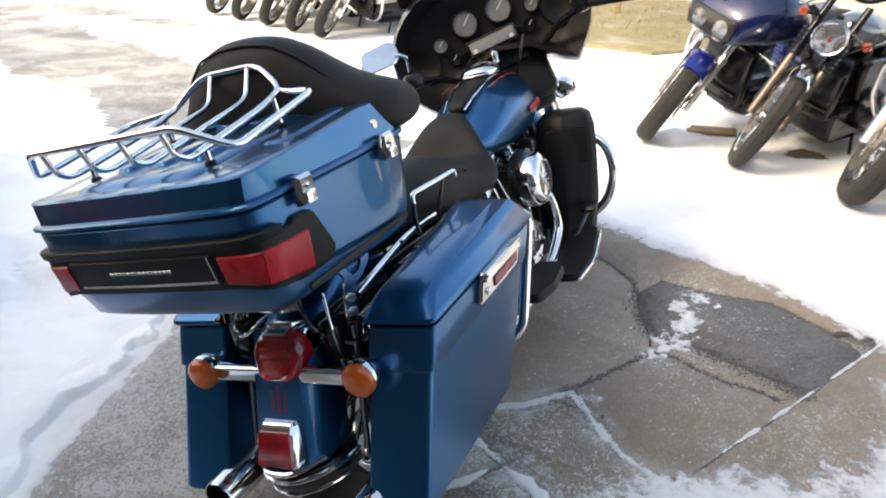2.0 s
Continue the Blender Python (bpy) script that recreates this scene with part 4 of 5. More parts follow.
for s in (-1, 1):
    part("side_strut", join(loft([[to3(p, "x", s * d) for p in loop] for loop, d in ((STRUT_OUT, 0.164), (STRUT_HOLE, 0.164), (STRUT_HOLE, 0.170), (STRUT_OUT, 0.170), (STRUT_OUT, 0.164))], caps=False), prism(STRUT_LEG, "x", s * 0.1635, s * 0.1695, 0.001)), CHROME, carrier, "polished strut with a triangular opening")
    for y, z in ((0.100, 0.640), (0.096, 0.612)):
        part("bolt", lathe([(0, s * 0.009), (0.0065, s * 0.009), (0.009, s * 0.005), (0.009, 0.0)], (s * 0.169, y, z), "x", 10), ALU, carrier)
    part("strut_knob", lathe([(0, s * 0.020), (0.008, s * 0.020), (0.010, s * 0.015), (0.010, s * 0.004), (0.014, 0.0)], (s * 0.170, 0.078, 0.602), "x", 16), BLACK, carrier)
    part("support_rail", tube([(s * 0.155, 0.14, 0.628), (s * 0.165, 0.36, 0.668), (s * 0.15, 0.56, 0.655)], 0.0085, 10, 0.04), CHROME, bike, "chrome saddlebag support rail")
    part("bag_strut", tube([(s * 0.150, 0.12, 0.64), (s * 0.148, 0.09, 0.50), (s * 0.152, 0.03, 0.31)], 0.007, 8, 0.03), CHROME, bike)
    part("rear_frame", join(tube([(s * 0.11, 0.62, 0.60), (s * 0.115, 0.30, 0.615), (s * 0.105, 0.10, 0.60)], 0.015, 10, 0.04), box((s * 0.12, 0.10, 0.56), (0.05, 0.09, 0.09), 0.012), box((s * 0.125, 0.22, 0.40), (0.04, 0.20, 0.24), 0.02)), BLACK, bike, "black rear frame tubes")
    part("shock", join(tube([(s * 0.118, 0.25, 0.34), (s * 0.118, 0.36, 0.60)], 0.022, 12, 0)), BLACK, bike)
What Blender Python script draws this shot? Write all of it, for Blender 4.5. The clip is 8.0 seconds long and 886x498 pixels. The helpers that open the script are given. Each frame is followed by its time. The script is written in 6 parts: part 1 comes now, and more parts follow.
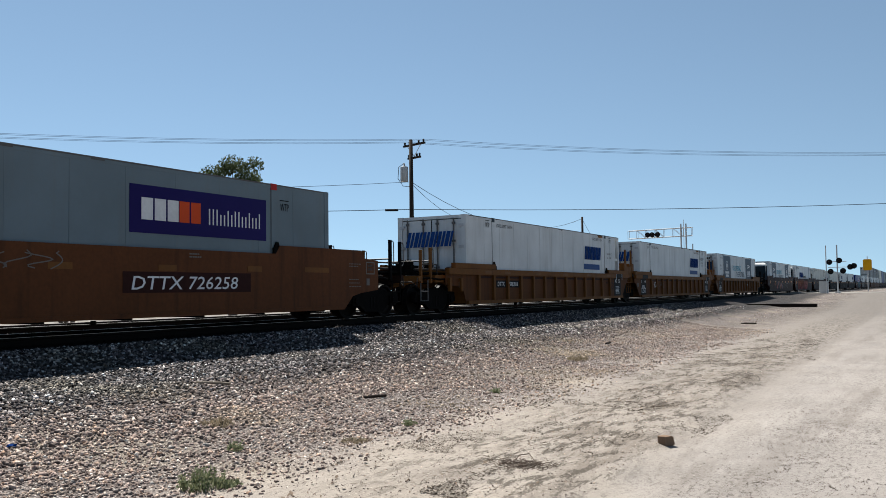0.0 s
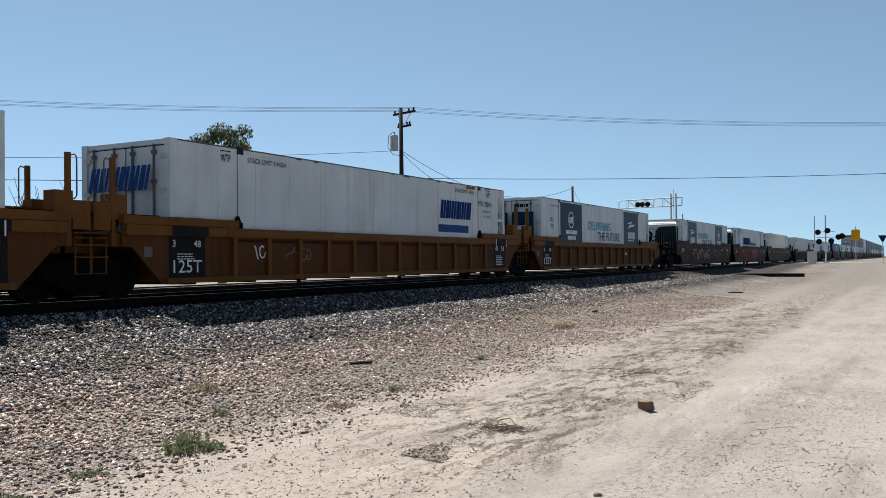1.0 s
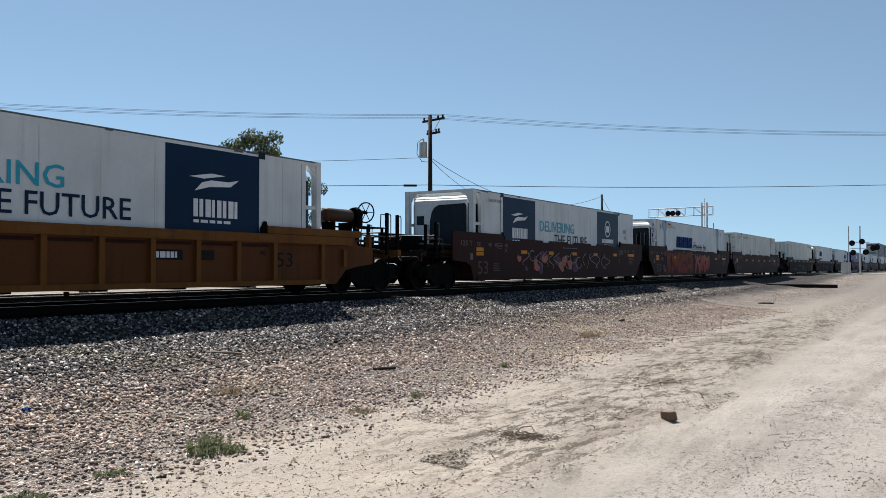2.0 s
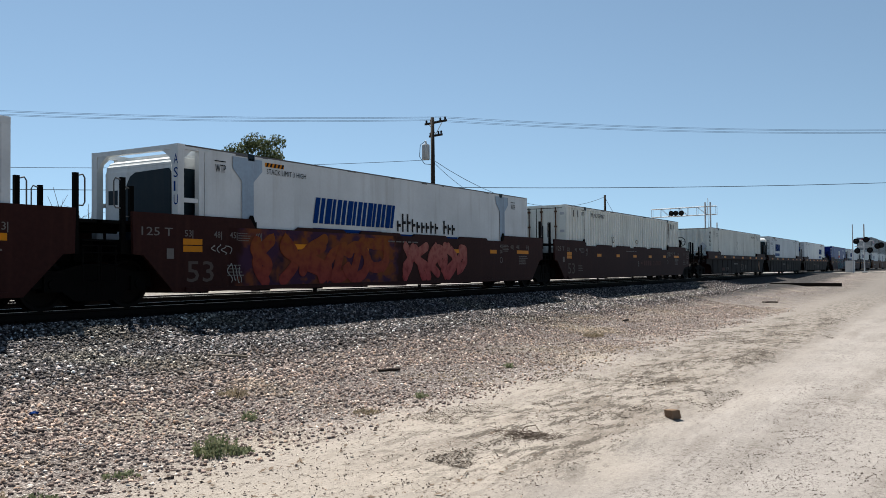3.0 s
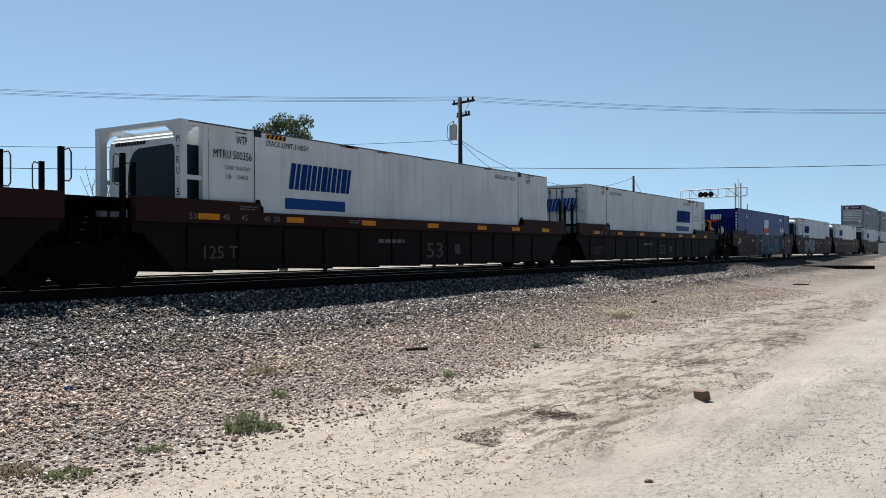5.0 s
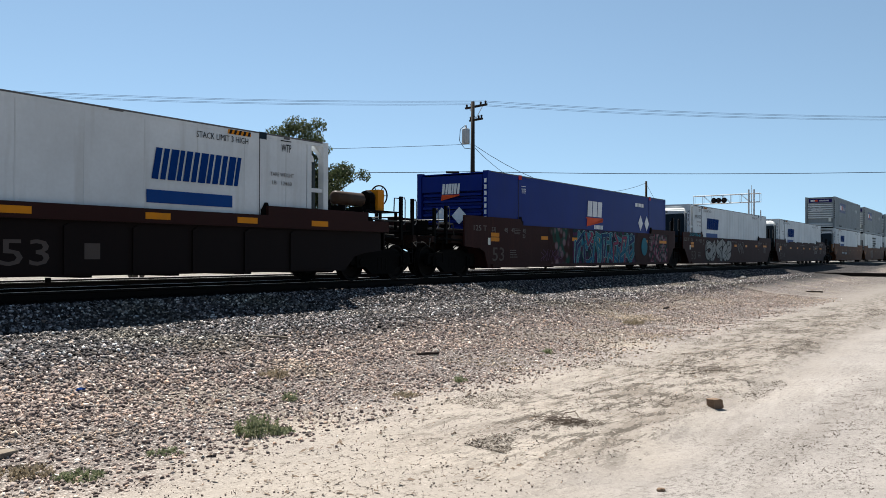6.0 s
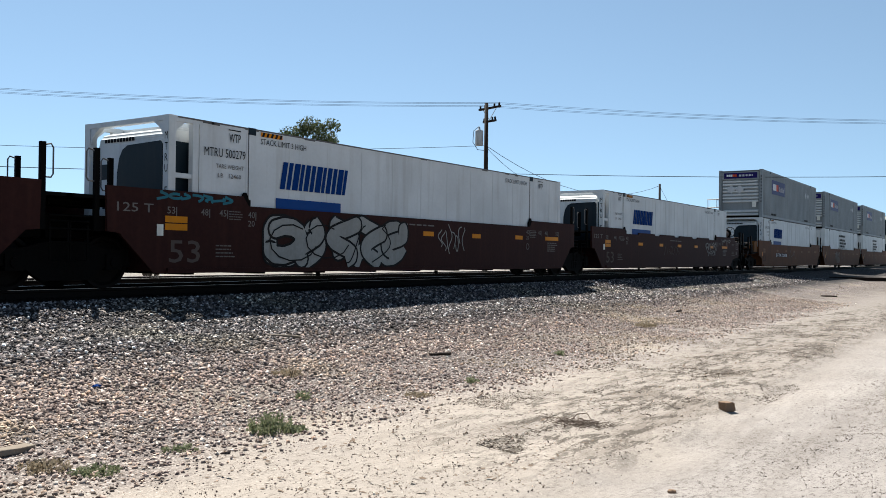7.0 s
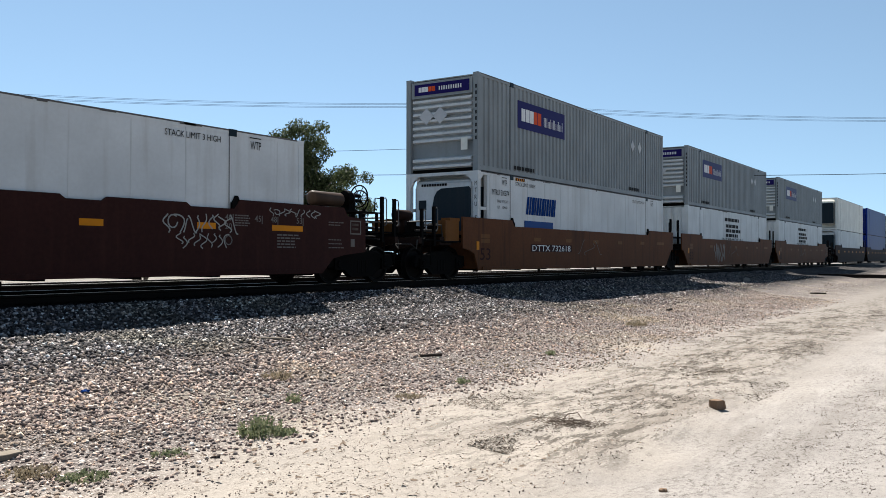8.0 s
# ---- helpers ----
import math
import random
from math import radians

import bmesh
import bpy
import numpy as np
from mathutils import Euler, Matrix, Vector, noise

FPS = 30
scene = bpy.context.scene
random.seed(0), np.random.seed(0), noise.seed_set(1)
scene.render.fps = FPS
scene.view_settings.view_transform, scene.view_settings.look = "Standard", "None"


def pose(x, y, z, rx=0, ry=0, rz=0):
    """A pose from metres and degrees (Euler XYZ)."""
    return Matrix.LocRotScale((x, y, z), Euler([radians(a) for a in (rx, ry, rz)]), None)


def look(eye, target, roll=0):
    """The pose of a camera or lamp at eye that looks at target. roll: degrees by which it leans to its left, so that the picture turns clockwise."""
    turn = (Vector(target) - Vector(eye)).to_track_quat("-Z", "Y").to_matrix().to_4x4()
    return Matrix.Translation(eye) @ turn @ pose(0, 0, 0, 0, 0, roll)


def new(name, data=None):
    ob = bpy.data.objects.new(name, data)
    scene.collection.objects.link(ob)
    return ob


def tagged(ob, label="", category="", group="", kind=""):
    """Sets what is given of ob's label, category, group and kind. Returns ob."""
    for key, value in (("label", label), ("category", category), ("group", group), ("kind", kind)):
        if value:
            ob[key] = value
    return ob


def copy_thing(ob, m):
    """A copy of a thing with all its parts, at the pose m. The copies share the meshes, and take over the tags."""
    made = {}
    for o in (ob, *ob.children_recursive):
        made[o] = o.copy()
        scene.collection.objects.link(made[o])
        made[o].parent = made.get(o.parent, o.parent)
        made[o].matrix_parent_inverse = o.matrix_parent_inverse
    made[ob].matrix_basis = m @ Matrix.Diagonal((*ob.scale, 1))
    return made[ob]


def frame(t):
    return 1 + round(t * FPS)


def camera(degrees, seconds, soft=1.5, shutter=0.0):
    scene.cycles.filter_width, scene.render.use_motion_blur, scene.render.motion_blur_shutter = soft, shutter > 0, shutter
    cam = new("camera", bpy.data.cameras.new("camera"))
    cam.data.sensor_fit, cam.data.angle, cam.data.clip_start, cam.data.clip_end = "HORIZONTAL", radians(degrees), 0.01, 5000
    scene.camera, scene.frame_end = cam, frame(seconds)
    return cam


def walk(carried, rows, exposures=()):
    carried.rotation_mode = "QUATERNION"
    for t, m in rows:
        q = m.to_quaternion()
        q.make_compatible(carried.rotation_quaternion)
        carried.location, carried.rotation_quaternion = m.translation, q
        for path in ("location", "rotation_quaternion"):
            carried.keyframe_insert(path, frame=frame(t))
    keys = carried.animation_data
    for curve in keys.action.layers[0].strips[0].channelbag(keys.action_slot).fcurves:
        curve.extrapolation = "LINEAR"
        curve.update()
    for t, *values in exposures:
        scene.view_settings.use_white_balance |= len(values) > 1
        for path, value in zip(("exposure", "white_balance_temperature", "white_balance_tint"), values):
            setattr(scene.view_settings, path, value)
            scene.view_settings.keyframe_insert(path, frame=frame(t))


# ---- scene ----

▶ TASK REQUIREMENTS
Write out the material above again, word for word, minus its pictures.

▶ SOLUTION TO THE PROBLEM
2.0 s
Continue the Blender Python (bpy) script that recreates this scene with part 4 of 5. More parts follow.
for s in (-1, 1):
    part("side_strut", join(loft([[to3(p, "x", s * d) for p in loop] for loop, d in ((STRUT_OUT, 0.164), (STRUT_HOLE, 0.164), (STRUT_HOLE, 0.170), (STRUT_OUT, 0.170), (STRUT_OUT, 0.164))], caps=False), prism(STRUT_LEG, "x", s * 0.1635, s * 0.1695, 0.001)), CHROME, carrier, "polished strut with a triangular opening")
    for y, z in ((0.100, 0.640), (0.096, 0.612)):
        part("bolt", lathe([(0, s * 0.009), (0.0065, s * 0.009), (0.009, s * 0.005), (0.009, 0.0)], (s * 0.169, y, z), "x", 10), ALU, carrier)
    part("strut_knob", lathe([(0, s * 0.020), (0.008, s * 0.020), (0.010, s * 0.015), (0.010, s * 0.004), (0.014, 0.0)], (s * 0.170, 0.078, 0.602), "x", 16), BLACK, carrier)
    part("support_rail", tube([(s * 0.155, 0.14, 0.628), (s * 0.165, 0.36, 0.668), (s * 0.15, 0.56, 0.655)], 0.0085, 10, 0.04), CHROME, bike, "chrome saddlebag support rail")
    part("bag_strut", tube([(s * 0.150, 0.12, 0.64), (s * 0.148, 0.09, 0.50), (s * 0.152, 0.03, 0.31)], 0.007, 8, 0.03), CHROME, bike)
    part("rear_frame", join(tube([(s * 0.11, 0.62, 0.60), (s * 0.115, 0.30, 0.615), (s * 0.105, 0.10, 0.60)], 0.015, 10, 0.04), box((s * 0.12, 0.10, 0.56), (0.05, 0.09, 0.09), 0.012), box((s * 0.125, 0.22, 0.40), (0.04, 0.20, 0.24), 0.02)), BLACK, bike, "black rear frame tubes")
    part("shock", join(tube([(s * 0.118, 0.25, 0.34), (s * 0.118, 0.36, 0.60)], 0.022, 12, 0)), BLACK, bike)
What Blender Python script draws this shot? Write all of it, for Blender 4.5. The clip is 8.0 seconds long and 886x498 pixels. The helpers that open the script are given. Each frame is followed by its time. The script is written in 6 parts: part 1 comes now, and more parts follow.
0.0 s
1.0 s
2.0 s
3.0 s
5.0 s
6.0 s
7.0 s
8.0 s
# ---- helpers ----
import math
import random
from math import radians

import bmesh
import bpy
import numpy as np
from mathutils import Euler, Matrix, Vector, noise

FPS = 30
scene = bpy.context.scene
random.seed(0), np.random.seed(0), noise.seed_set(1)
scene.render.fps = FPS
scene.view_settings.view_transform, scene.view_settings.look = "Standard", "None"


def pose(x, y, z, rx=0, ry=0, rz=0):
    """A pose from metres and degrees (Euler XYZ)."""
    return Matrix.LocRotScale((x, y, z), Euler([radians(a) for a in (rx, ry, rz)]), None)


def look(eye, target, roll=0):
    """The pose of a camera or lamp at eye that looks at target. roll: degrees by which it leans to its left, so that the picture turns clockwise."""
    turn = (Vector(target) - Vector(eye)).to_track_quat("-Z", "Y").to_matrix().to_4x4()
    return Matrix.Translation(eye) @ turn @ pose(0, 0, 0, 0, 0, roll)


def new(name, data=None):
    ob = bpy.data.objects.new(name, data)
    scene.collection.objects.link(ob)
    return ob


def tagged(ob, label="", category="", group="", kind=""):
    """Sets what is given of ob's label, category, group and kind. Returns ob."""
    for key, value in (("label", label), ("category", category), ("group", group), ("kind", kind)):
        if value:
            ob[key] = value
    return ob


def copy_thing(ob, m):
    """A copy of a thing with all its parts, at the pose m. The copies share the meshes, and take over the tags."""
    made = {}
    for o in (ob, *ob.children_recursive):
        made[o] = o.copy()
        scene.collection.objects.link(made[o])
        made[o].parent = made.get(o.parent, o.parent)
        made[o].matrix_parent_inverse = o.matrix_parent_inverse
    made[ob].matrix_basis = m @ Matrix.Diagonal((*ob.scale, 1))
    return made[ob]


def frame(t):
    return 1 + round(t * FPS)


def camera(degrees, seconds, soft=1.5, shutter=0.0):
    scene.cycles.filter_width, scene.render.use_motion_blur, scene.render.motion_blur_shutter = soft, shutter > 0, shutter
    cam = new("camera", bpy.data.cameras.new("camera"))
    cam.data.sensor_fit, cam.data.angle, cam.data.clip_start, cam.data.clip_end = "HORIZONTAL", radians(degrees), 0.01, 5000
    scene.camera, scene.frame_end = cam, frame(seconds)
    return cam


def walk(carried, rows, exposures=()):
    carried.rotation_mode = "QUATERNION"
    for t, m in rows:
        q = m.to_quaternion()
        q.make_compatible(carried.rotation_quaternion)
        carried.location, carried.rotation_quaternion = m.translation, q
        for path in ("location", "rotation_quaternion"):
            carried.keyframe_insert(path, frame=frame(t))
    keys = carried.animation_data
    for curve in keys.action.layers[0].strips[0].channelbag(keys.action_slot).fcurves:
        curve.extrapolation = "LINEAR"
        curve.update()
    for t, *values in exposures:
        scene.view_settings.use_white_balance |= len(values) > 1
        for path, value in zip(("exposure", "white_balance_temperature", "white_balance_tint"), values):
            setattr(scene.view_settings, path, value)
            scene.view_settings.keyframe_insert(path, frame=frame(t))


# ---- scene ----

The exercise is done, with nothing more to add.